__PROBLEM DETAILS__: Take the data below and write out exactly the lines from the one with "from mathutils import" through the one with "made[o].matrix_parent_inverse = o.matrix_parent_inverse"; omit every other line.
^^^^^^^^
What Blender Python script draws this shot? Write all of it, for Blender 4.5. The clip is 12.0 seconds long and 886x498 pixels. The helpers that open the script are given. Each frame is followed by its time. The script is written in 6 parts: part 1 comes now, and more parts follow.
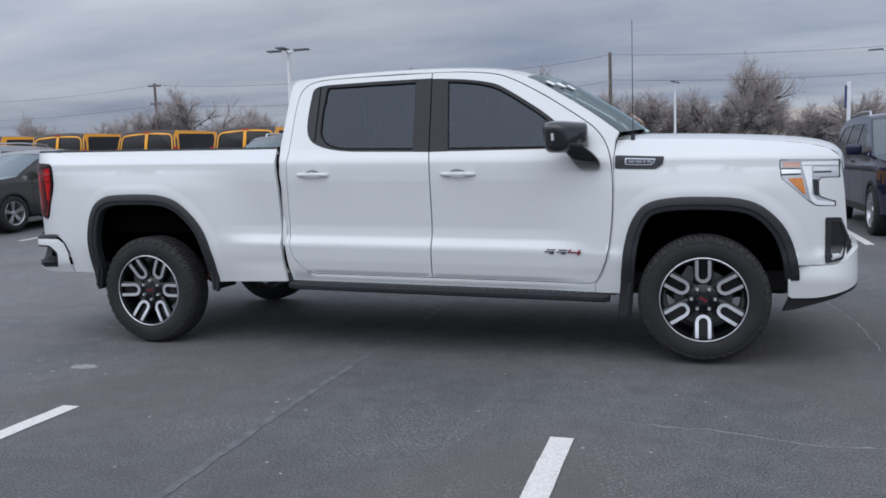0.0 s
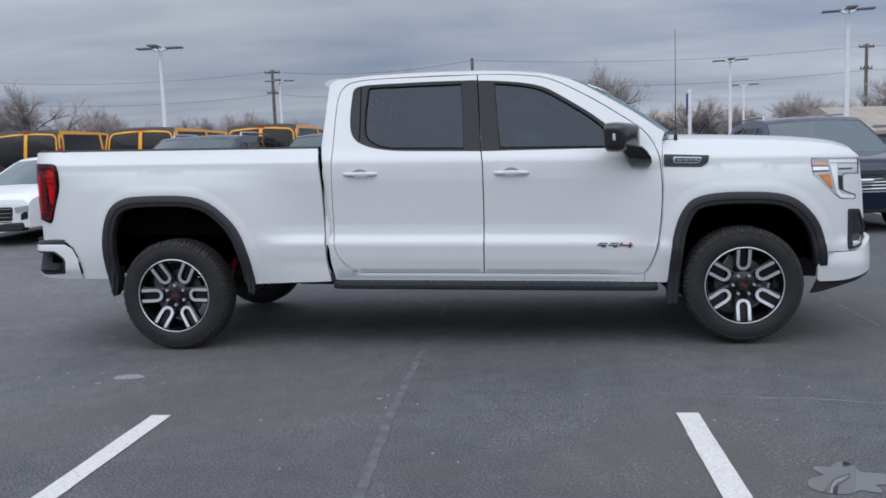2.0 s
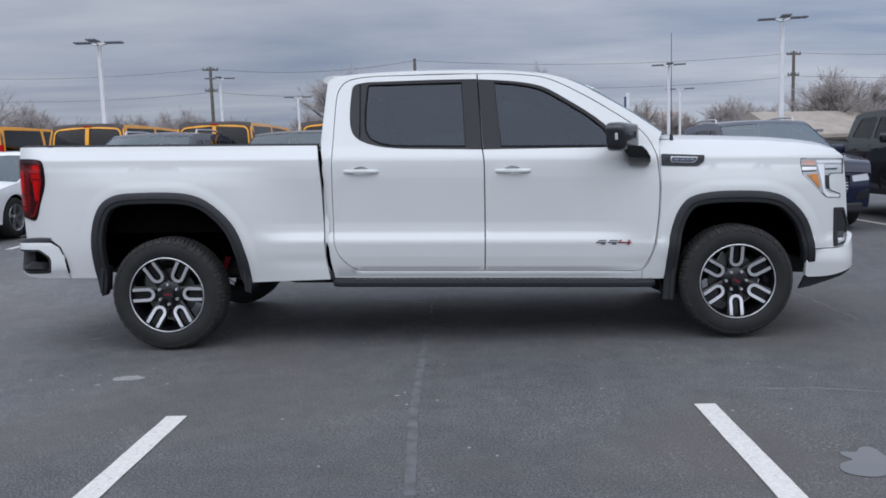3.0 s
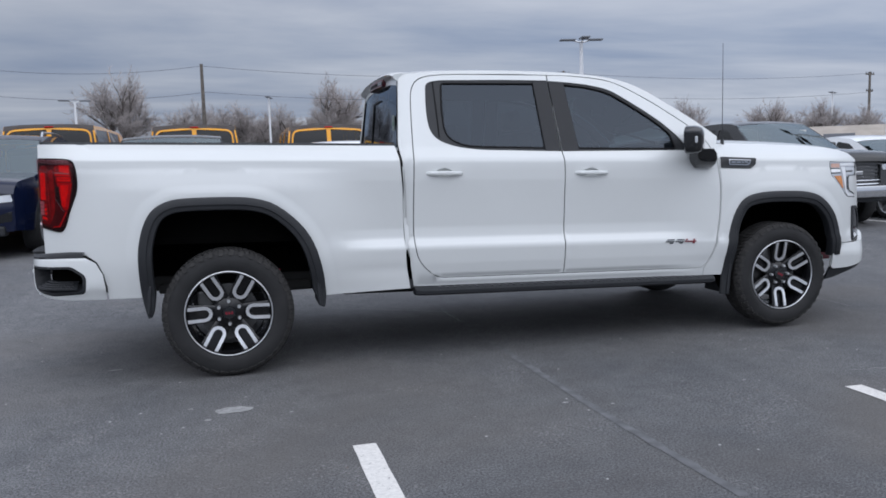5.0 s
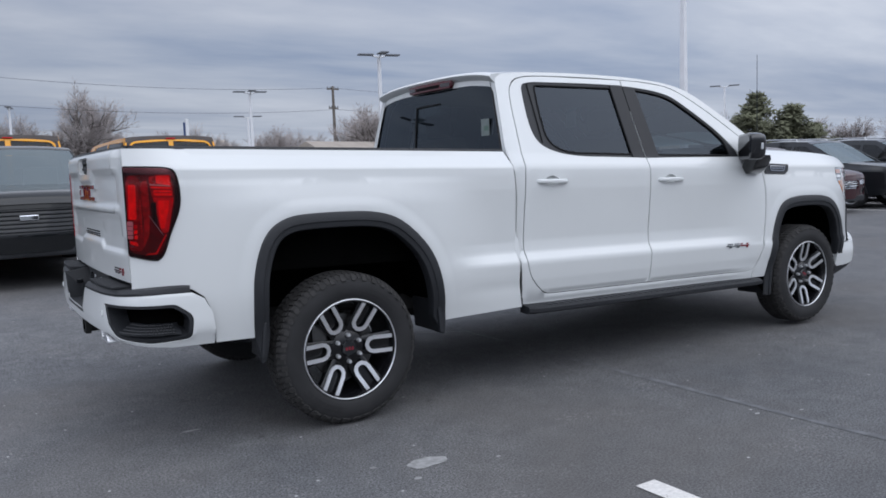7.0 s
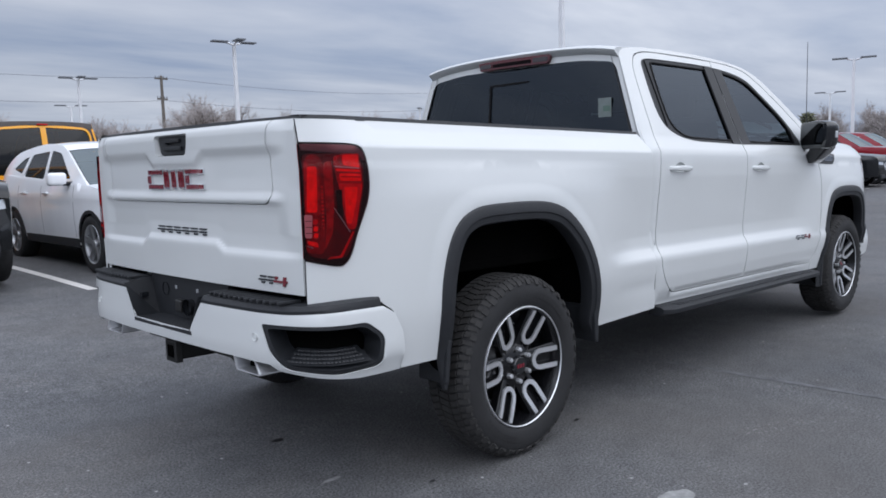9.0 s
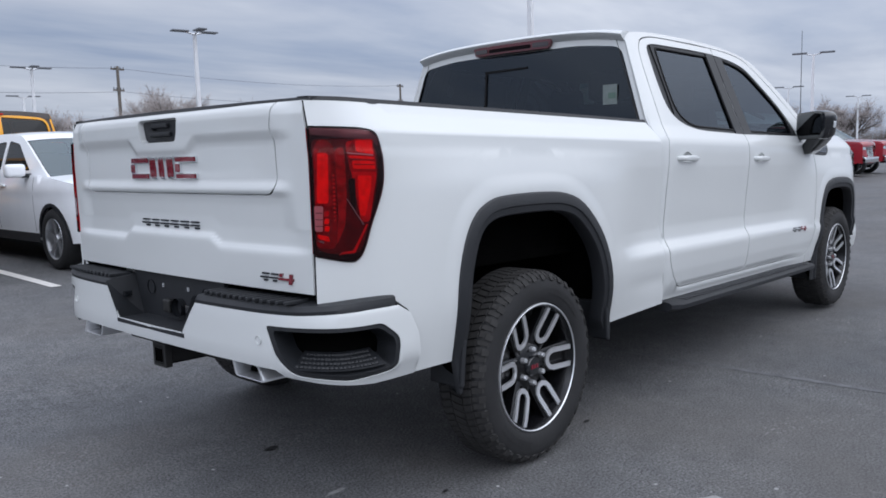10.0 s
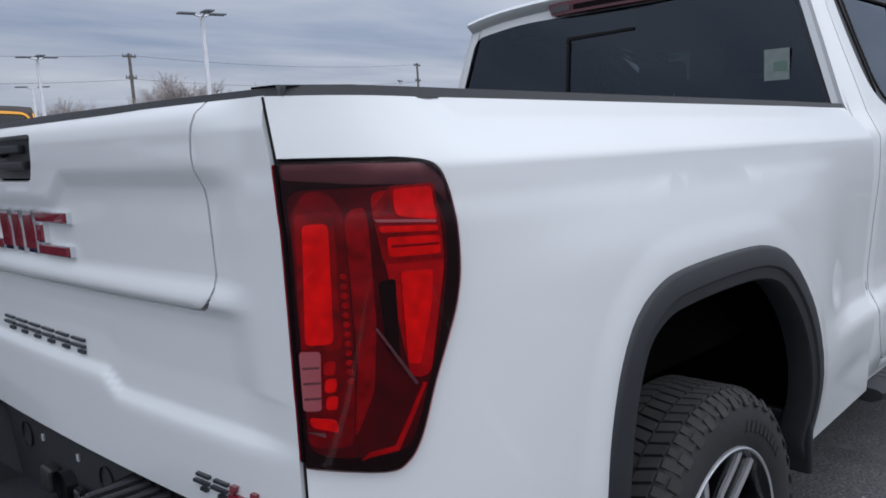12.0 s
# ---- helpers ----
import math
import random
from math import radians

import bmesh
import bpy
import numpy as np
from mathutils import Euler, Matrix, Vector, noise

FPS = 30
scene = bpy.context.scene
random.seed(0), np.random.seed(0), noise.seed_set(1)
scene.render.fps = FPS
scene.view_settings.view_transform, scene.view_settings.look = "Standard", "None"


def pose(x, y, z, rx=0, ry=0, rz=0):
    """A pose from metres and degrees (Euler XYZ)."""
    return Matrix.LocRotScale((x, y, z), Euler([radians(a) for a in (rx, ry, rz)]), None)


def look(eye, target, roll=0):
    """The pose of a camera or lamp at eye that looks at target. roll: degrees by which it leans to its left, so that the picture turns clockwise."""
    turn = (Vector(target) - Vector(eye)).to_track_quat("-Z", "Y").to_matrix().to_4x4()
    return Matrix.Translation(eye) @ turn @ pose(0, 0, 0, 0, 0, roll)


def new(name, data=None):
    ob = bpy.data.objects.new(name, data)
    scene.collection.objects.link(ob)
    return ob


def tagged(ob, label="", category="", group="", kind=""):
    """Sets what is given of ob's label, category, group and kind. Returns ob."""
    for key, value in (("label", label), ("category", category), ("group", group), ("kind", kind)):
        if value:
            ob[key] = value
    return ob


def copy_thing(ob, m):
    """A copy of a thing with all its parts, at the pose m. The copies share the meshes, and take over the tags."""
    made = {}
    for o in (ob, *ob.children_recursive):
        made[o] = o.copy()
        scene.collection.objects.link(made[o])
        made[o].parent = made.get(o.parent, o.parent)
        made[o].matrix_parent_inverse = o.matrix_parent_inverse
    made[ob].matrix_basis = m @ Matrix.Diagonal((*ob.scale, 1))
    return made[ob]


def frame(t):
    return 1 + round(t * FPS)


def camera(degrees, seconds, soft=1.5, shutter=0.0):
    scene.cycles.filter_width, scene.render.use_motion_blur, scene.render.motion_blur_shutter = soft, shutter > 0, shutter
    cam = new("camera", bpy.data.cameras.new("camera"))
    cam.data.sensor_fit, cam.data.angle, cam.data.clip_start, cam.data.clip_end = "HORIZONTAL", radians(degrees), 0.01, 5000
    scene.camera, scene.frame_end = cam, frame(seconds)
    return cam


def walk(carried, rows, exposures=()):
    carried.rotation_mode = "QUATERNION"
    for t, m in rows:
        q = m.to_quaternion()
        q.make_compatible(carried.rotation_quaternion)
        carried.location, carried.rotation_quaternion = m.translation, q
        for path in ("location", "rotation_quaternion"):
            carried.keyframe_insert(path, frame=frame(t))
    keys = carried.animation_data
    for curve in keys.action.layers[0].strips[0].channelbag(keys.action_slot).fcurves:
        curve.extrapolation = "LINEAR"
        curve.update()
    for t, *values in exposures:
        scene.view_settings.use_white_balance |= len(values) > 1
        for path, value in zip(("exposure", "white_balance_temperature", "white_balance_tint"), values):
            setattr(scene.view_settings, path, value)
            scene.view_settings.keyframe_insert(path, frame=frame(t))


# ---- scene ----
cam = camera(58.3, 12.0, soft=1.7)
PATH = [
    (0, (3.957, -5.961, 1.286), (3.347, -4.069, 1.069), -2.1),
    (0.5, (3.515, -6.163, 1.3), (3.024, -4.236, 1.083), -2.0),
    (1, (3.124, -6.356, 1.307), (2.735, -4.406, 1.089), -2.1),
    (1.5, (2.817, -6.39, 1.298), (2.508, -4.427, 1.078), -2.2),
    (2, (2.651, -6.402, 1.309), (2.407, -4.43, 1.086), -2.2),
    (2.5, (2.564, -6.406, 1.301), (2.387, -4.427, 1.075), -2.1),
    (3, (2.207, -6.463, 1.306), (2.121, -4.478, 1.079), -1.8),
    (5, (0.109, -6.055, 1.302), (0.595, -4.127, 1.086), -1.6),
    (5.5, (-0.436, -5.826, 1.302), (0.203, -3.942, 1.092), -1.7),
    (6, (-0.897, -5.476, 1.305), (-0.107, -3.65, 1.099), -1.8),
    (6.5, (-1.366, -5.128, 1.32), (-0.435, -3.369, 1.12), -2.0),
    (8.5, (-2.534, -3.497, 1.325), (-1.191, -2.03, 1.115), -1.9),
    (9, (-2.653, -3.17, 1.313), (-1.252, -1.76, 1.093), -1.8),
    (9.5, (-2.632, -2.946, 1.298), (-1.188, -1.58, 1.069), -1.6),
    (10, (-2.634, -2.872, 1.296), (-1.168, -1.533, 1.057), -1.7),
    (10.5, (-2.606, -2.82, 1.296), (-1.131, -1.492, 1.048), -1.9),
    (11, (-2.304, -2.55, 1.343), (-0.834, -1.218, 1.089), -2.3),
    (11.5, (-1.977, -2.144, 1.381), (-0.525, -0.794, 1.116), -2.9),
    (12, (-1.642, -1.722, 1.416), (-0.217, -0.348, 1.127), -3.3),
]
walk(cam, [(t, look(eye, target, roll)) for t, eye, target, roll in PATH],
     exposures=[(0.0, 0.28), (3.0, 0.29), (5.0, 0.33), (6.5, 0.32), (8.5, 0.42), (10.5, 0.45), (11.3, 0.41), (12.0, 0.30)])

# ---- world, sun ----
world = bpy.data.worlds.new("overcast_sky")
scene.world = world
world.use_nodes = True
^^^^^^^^
__RESULT BELOW__:
from mathutils import Euler, Matrix, Vector, noise

FPS = 30
scene = bpy.context.scene
random.seed(0), np.random.seed(0), noise.seed_set(1)
scene.render.fps = FPS
scene.view_settings.view_transform, scene.view_settings.look = "Standard", "None"


def pose(x, y, z, rx=0, ry=0, rz=0):
    """A pose from metres and degrees (Euler XYZ)."""
    return Matrix.LocRotScale((x, y, z), Euler([radians(a) for a in (rx, ry, rz)]), None)


def look(eye, target, roll=0):
    """The pose of a camera or lamp at eye that looks at target. roll: degrees by which it leans to its left, so that the picture turns clockwise."""
    turn = (Vector(target) - Vector(eye)).to_track_quat("-Z", "Y").to_matrix().to_4x4()
    return Matrix.Translation(eye) @ turn @ pose(0, 0, 0, 0, 0, roll)


def new(name, data=None):
    ob = bpy.data.objects.new(name, data)
    scene.collection.objects.link(ob)
    return ob


def tagged(ob, label="", category="", group="", kind=""):
    """Sets what is given of ob's label, category, group and kind. Returns ob."""
    for key, value in (("label", label), ("category", category), ("group", group), ("kind", kind)):
        if value:
            ob[key] = value
    return ob


def copy_thing(ob, m):
    """A copy of a thing with all its parts, at the pose m. The copies share the meshes, and take over the tags."""
    made = {}
    for o in (ob, *ob.children_recursive):
        made[o] = o.copy()
        scene.collection.objects.link(made[o])
        made[o].parent = made.get(o.parent, o.parent)
        made[o].matrix_parent_inverse = o.matrix_parent_inverse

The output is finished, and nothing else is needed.